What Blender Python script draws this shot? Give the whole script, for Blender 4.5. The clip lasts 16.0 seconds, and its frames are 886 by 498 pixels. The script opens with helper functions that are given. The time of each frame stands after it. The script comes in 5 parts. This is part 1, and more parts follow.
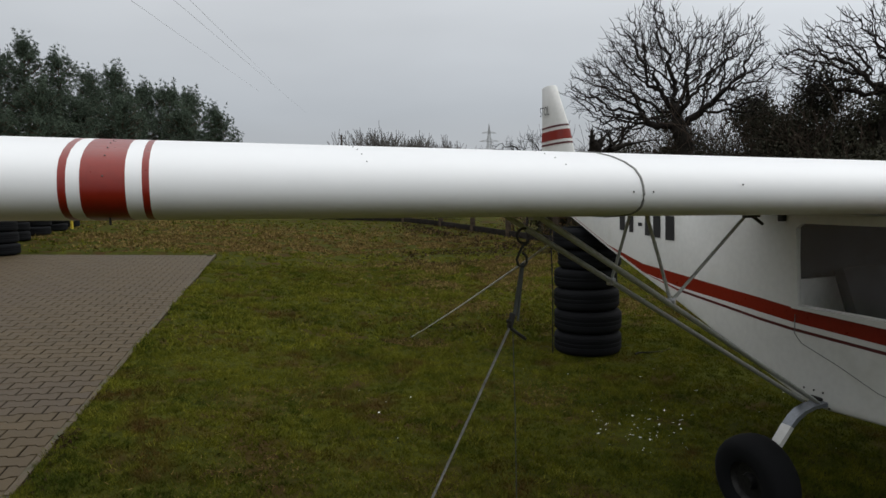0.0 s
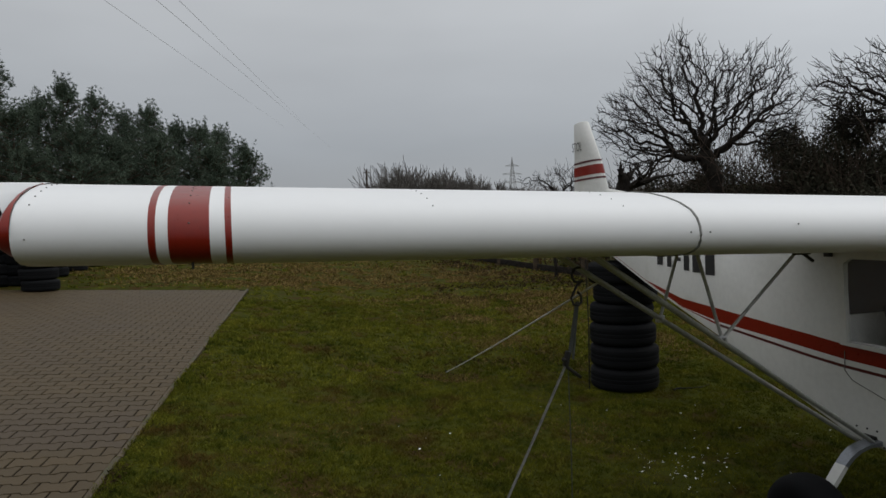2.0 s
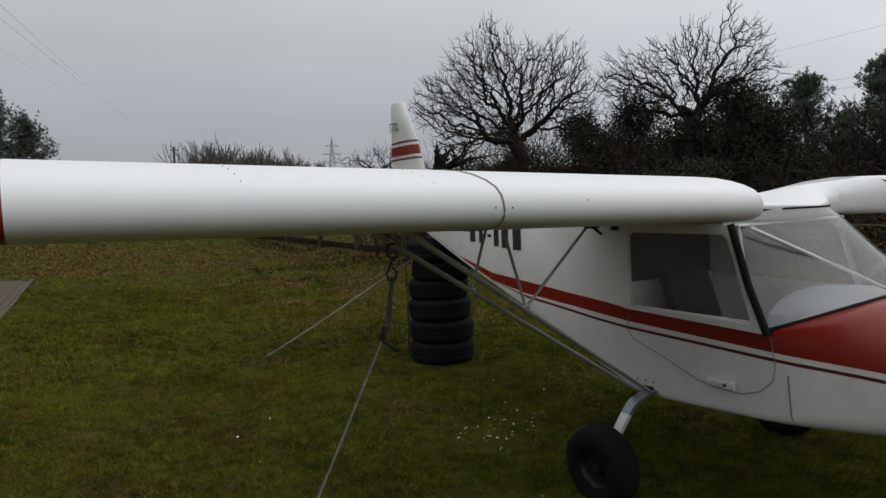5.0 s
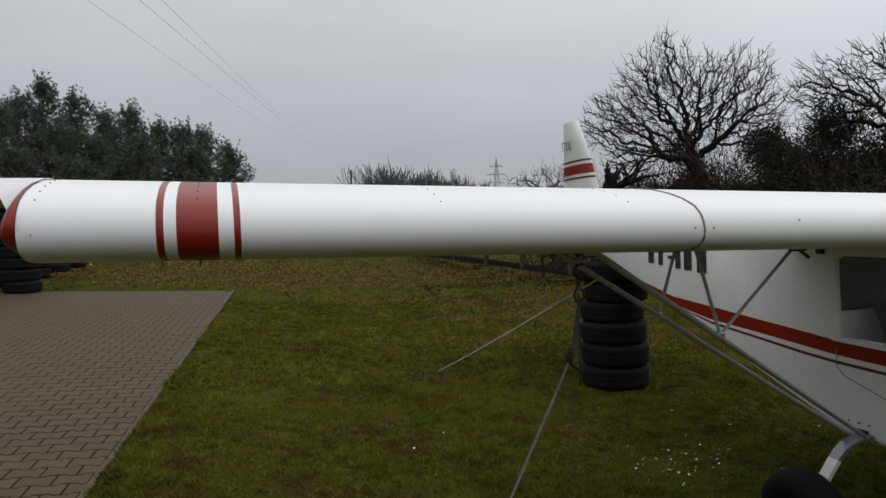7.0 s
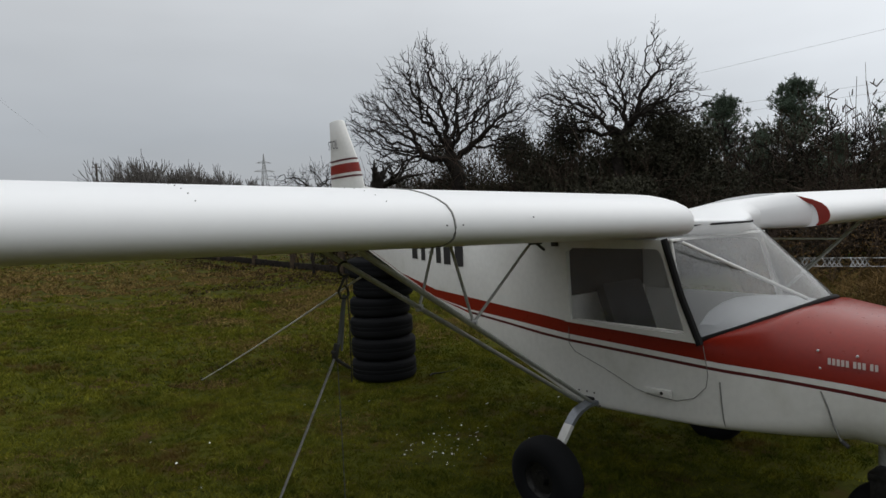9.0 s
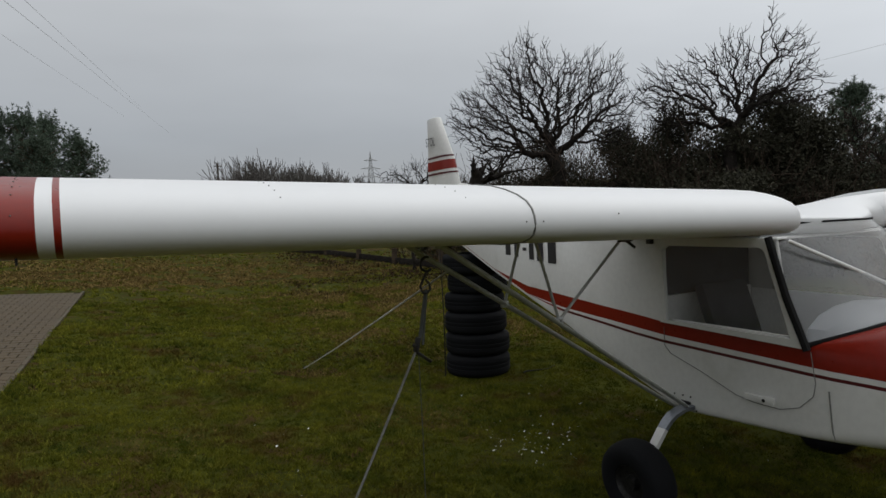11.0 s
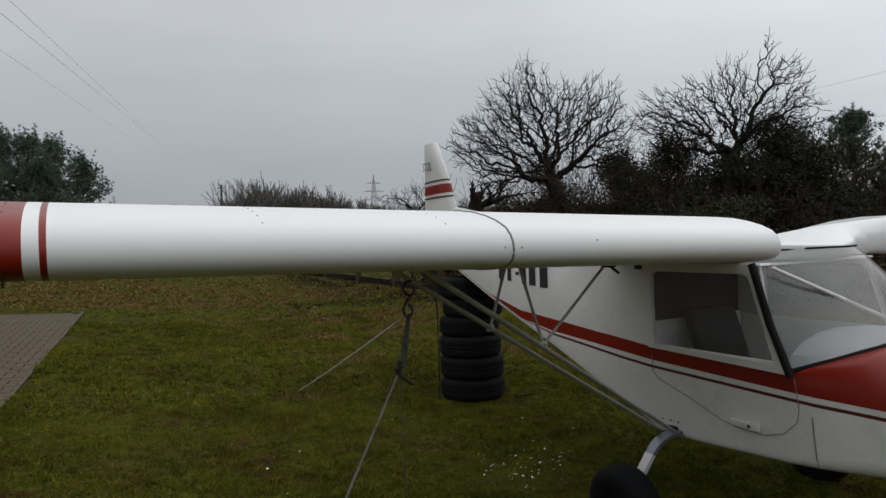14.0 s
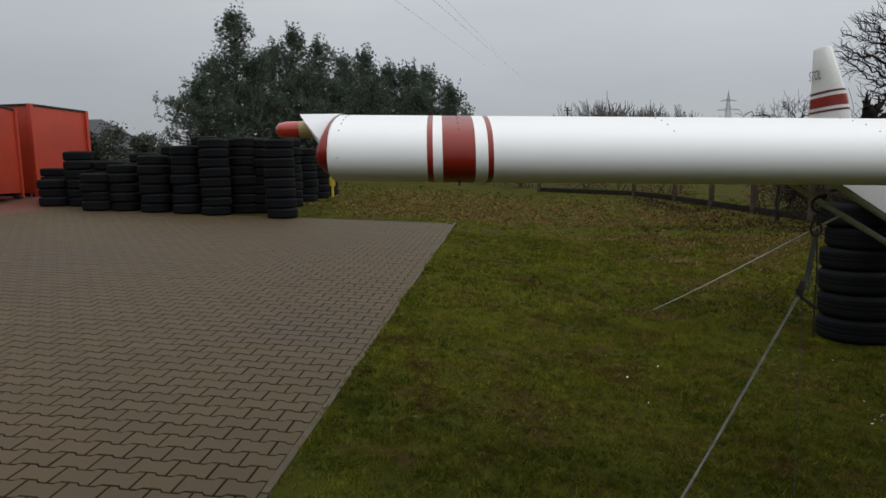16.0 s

## Exercise details
Quote all the lines above exactly as given. Do not include the pictures.

## Exercise response
What Blender Python script draws this shot? Give the whole script, for Blender 4.5. The clip lasts 16.0 seconds, and its frames are 886 by 498 pixels. The script opens with helper functions that are given. The time of each frame stands after it. The script comes in 5 parts. This is part 1, and more parts follow.
0.0 s
2.0 s
5.0 s
7.0 s
9.0 s
11.0 s
14.0 s
16.0 s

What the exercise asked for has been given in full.